Outline the stages in the cell cycle, including interphase (G1, S, G2), mitosis and cytokinesis.

2

2.5.2

State that tumours (cancers) are the result of uncontrolled cell division and that these can occur in any organ or tissue.

1

2.5.3

State that interphase is an active period in the life of a cell when many metabolic reactions occur, including protein synthesis, DNA replication and an increase in the number of mitochondria and/or chloroplasts.

1

2.5.4

Describe the events that occur in the four phases of mitosis (prophase, metaphase, anaphase and telophase).

2

Include supercoiling of chromosomes, attachment of spindle microtubules to centromeres, splitting of centromeres, movement of sister chromosomes to opposite poles, and breakage and re-formation of nuclear membranes.

Textbooks vary in the use of the terms chromosome and chromatid.

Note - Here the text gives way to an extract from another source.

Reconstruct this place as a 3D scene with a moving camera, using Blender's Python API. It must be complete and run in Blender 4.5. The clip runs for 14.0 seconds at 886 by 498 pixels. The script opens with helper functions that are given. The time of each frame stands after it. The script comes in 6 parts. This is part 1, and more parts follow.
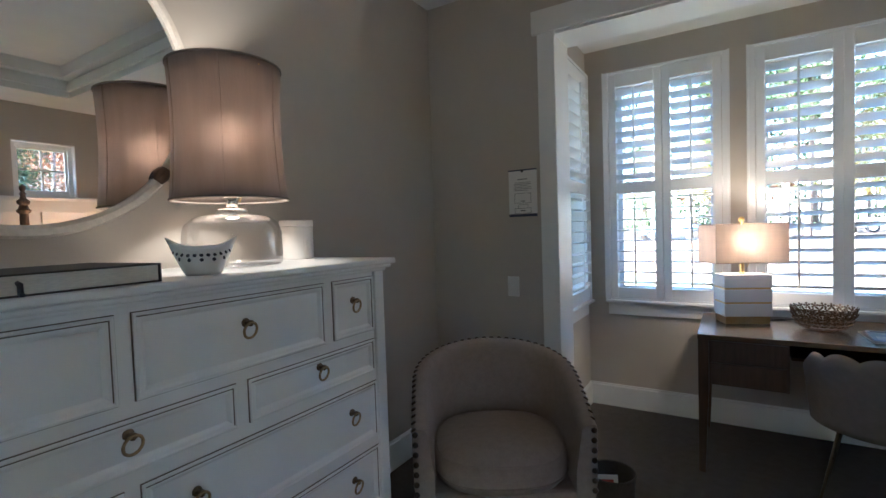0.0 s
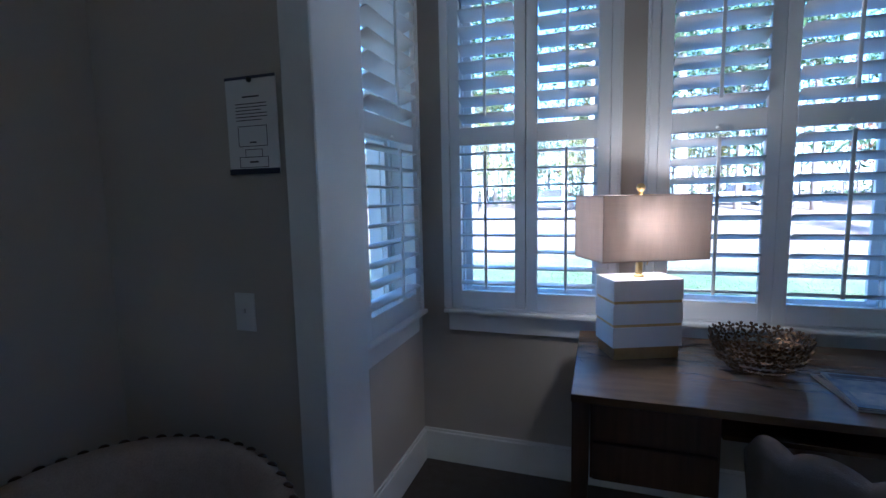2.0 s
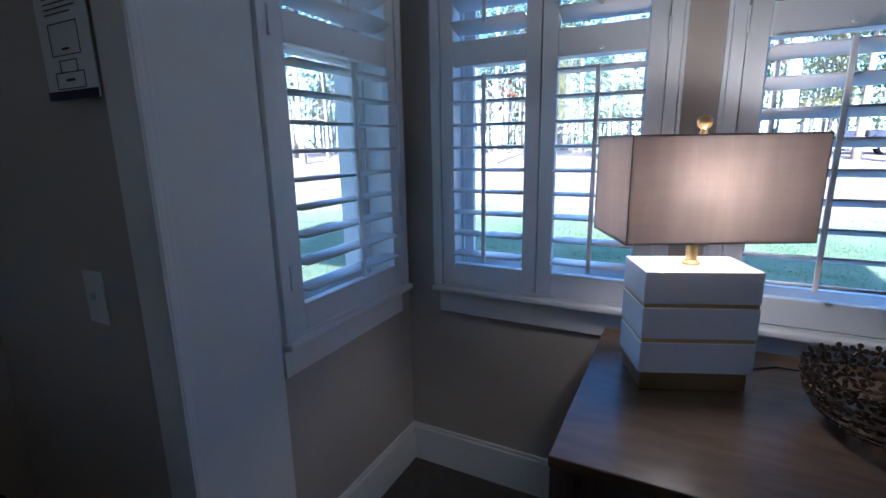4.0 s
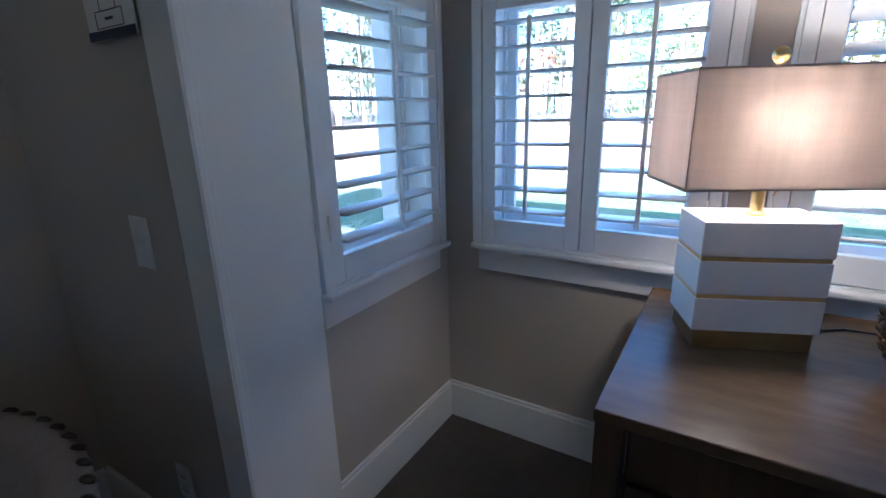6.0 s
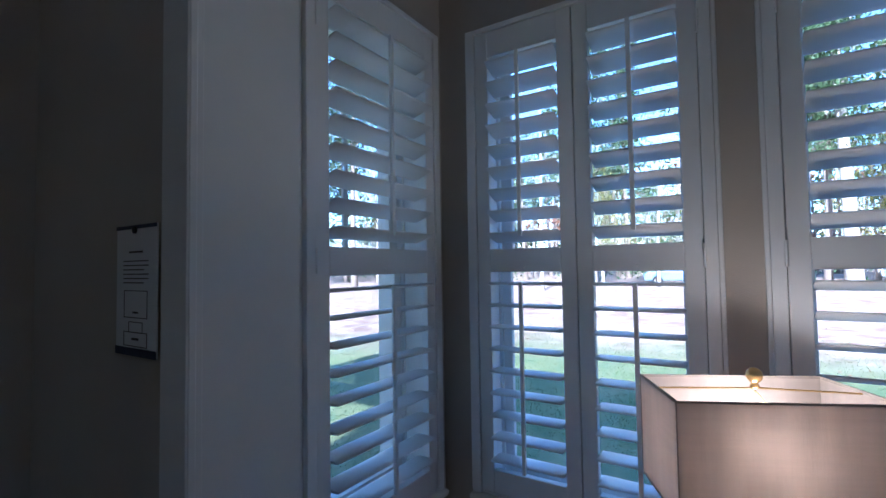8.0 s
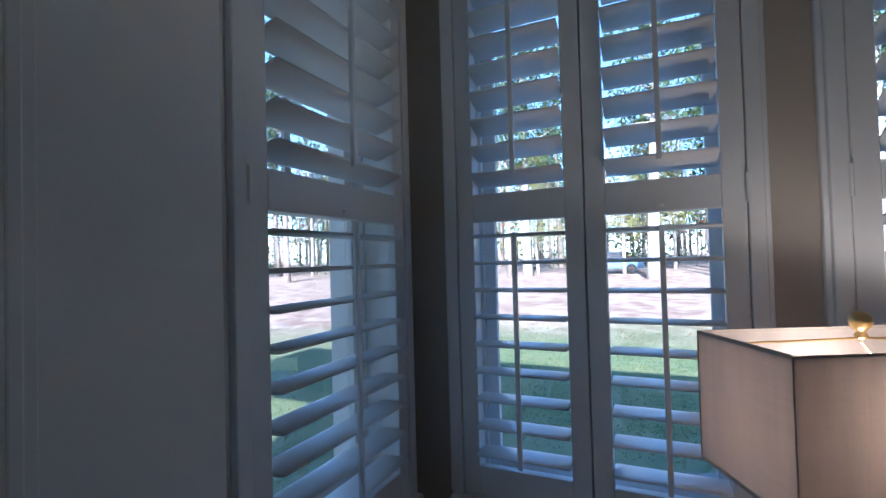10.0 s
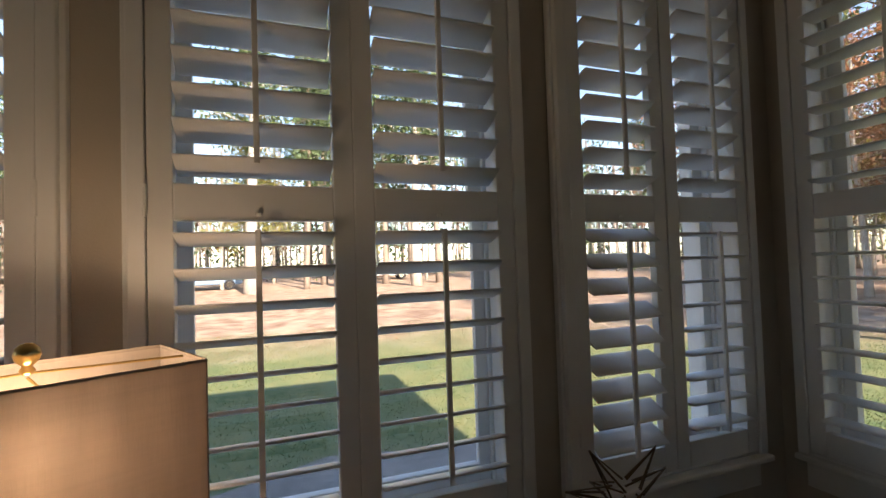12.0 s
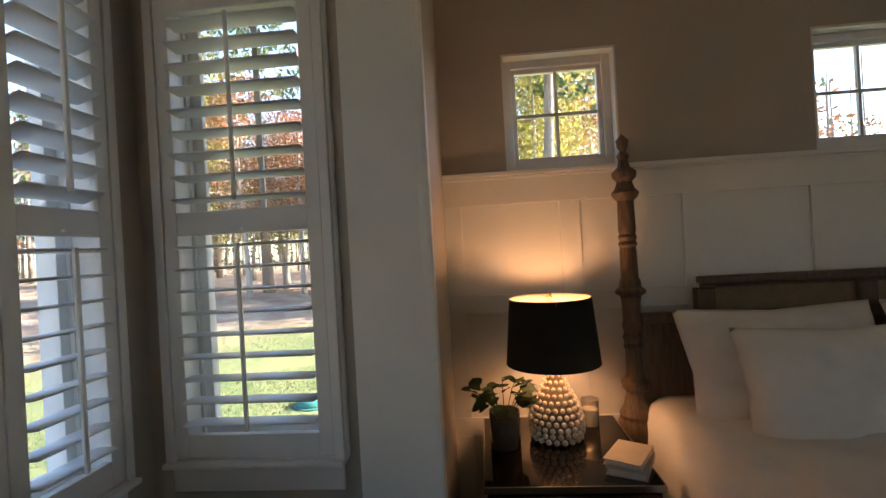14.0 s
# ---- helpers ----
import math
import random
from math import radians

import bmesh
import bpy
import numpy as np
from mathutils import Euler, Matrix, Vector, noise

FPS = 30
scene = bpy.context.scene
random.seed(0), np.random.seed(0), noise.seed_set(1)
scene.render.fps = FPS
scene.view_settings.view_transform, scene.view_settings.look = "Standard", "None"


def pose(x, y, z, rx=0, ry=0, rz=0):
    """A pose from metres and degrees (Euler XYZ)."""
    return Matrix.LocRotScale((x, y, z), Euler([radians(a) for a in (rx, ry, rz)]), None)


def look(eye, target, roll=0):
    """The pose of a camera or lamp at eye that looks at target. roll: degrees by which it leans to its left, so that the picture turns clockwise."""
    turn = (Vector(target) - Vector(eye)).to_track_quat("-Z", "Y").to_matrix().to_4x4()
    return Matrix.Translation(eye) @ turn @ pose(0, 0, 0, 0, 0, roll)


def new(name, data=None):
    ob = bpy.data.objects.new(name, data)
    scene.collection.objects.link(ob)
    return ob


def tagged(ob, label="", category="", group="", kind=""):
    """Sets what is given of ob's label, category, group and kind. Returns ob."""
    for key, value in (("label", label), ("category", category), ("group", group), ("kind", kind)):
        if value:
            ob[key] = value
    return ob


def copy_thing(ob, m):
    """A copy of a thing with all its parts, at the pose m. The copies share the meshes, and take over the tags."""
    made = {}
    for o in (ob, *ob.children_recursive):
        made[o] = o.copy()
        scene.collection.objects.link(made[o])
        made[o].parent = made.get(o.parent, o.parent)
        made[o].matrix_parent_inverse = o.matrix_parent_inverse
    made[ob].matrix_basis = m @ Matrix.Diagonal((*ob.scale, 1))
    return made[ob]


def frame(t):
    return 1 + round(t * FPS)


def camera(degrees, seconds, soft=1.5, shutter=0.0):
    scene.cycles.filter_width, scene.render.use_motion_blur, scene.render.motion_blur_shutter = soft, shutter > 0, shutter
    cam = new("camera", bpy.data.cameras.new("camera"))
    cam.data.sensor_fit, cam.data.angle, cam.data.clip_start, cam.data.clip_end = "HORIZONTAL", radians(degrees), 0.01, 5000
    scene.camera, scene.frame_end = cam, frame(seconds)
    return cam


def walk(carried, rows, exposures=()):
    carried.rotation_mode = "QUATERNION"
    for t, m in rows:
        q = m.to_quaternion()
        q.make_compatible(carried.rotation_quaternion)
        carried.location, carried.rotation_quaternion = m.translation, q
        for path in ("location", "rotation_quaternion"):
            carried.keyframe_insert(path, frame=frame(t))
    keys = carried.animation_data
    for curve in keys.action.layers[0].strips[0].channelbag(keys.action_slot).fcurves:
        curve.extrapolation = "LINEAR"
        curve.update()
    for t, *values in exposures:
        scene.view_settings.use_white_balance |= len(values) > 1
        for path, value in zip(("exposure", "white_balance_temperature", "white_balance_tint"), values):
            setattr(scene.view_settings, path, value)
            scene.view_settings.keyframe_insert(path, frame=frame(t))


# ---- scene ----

In this course, the two DNA molecules formed by DNA replication are considered to be sister chromatids until the splitting of the centromere at the start of anaphase; after this, they are individual chromosomes. The term kinetochore is not expected.

Aim 7: Students could determine mitotic index and fraction of cells in each phase of mitosis. Individual groups could paste data into a database. Pie charts could be constructed with a graphing computer program. If a graphing computer program is used in DCP for internal assessment, it should be according to the IA and ICT clarifications.

2.5.5

Explain how mitosis produces two genetically identical nuclei.

3

2.5.6

State that growth, embryonic development, tissue repair and asexual reproduction involve mitosis.

1